During the session, Gupta also played an audio file recorded during the 2008 terror attacks on Mumbai and referring to the voice, he said, “This is Sajid Mir, directing the terrorists on phone to hunt down foreigners at the Taj hotel and kill them indiscriminately.”

He said that even 15 years after the Mumbai terror attacks, its masterminds have not been brought to justice.

“Some of them continue to roam scot-free with full state hospitality,” Gupta said.

“So the first and most critical gap we feel addressing is, avoiding double standards and this self-defeating justification of good terrorists vs bad terrorists. A terror act is a terror act, period, any justification being used should not be countenanced upon by anybody,” he added.
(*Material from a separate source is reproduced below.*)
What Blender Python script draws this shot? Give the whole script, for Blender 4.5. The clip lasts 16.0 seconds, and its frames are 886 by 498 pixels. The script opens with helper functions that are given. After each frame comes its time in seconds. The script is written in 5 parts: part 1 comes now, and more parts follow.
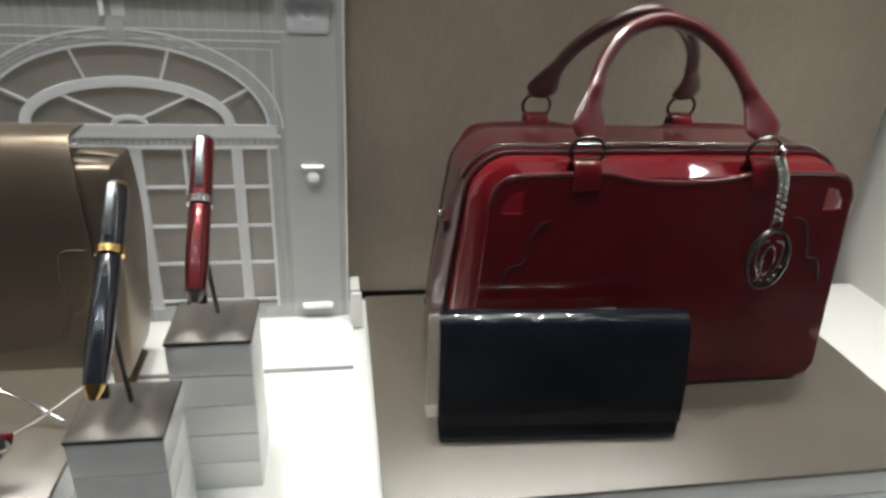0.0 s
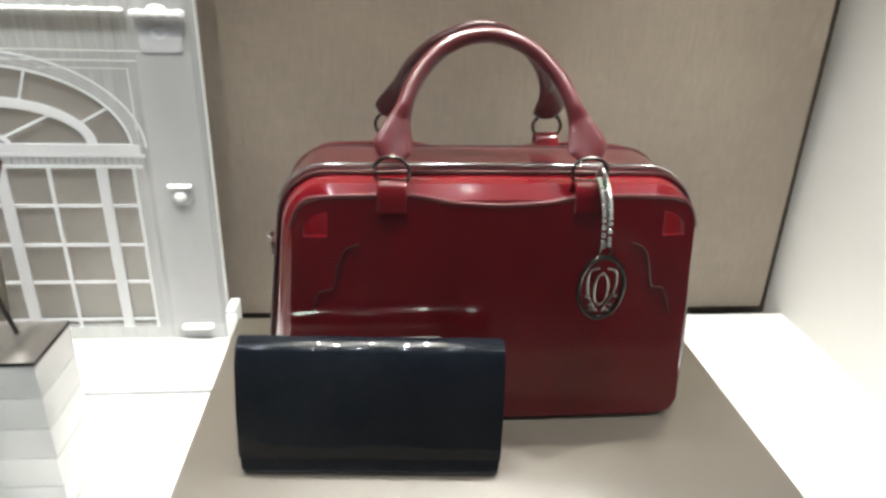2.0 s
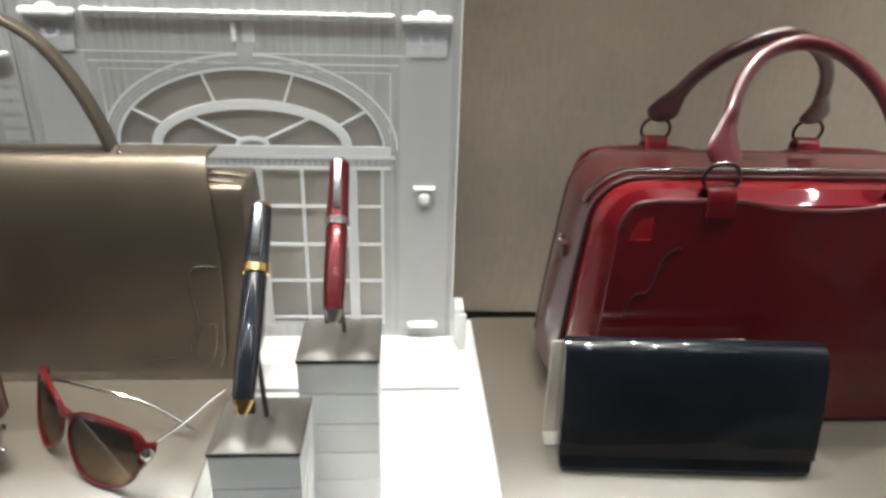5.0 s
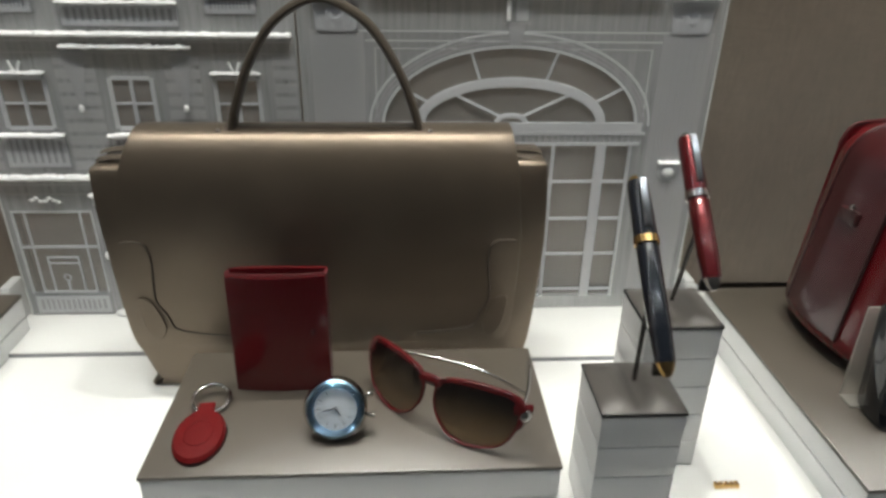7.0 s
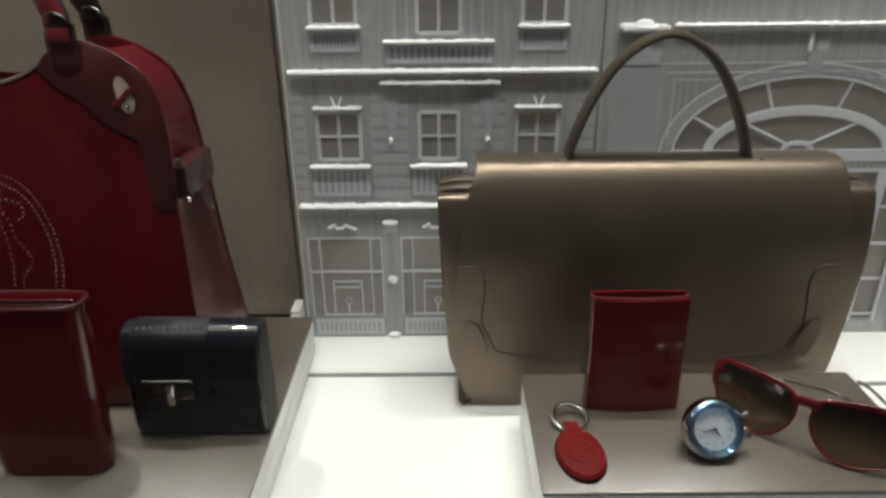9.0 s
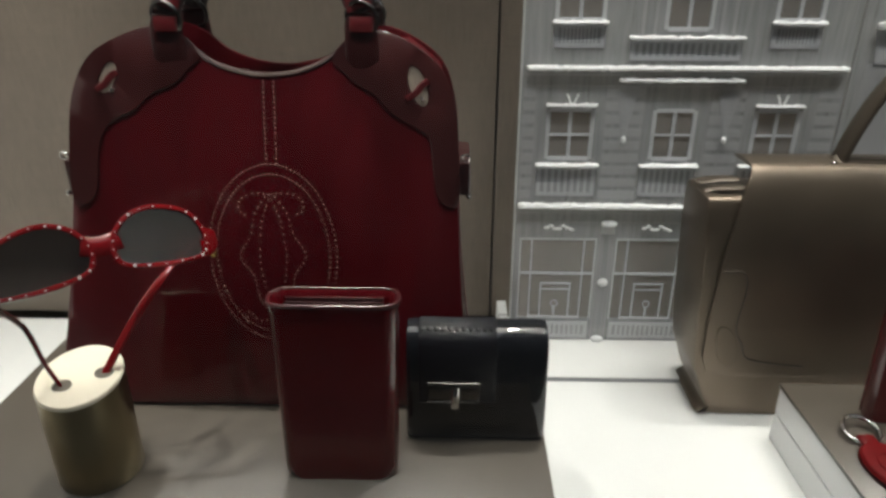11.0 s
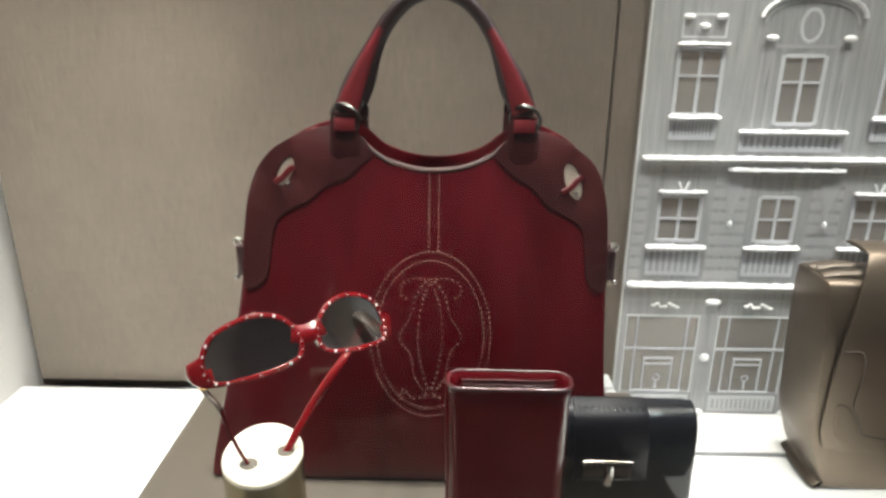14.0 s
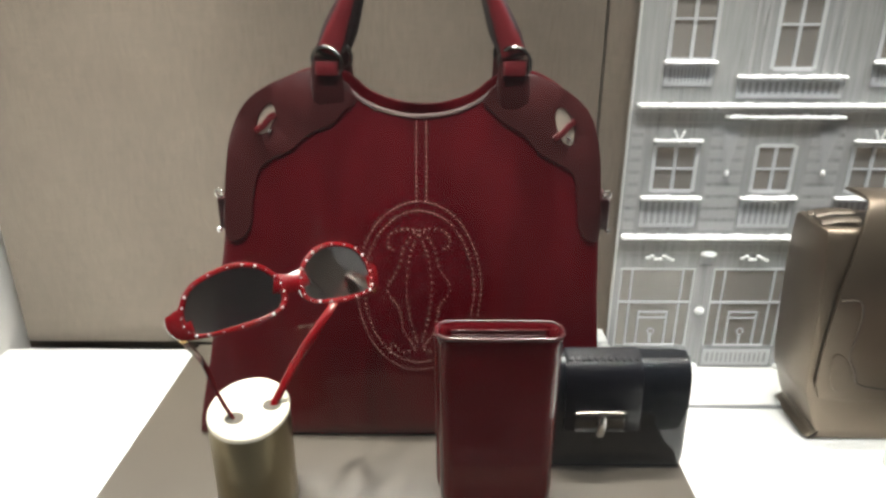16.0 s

The diplomat also told the gathering what Modi had said last year, “We consider that a single attack is one too many and even a single life lost is one too many. So we will not rest till terrorism is uprooted.”

“India remains resolutely firm in walking the talk, when it comes to plugging the resilience gaps in countering terrorism,” Gupta concluded.

Sajid Mir, one of India’s most-wanted terrorists, is being hunted for his involvement in the 2008 terrorist attacks in Mumbai that took place on November 26 that year.

He was the chief planner of the attacks, directing preparations and reconnaissance, and was one of the Pakistan-based controllers during the attacks, India maintains.

In recent times, China has blocked several bids to designate terrorists based in Pakistan.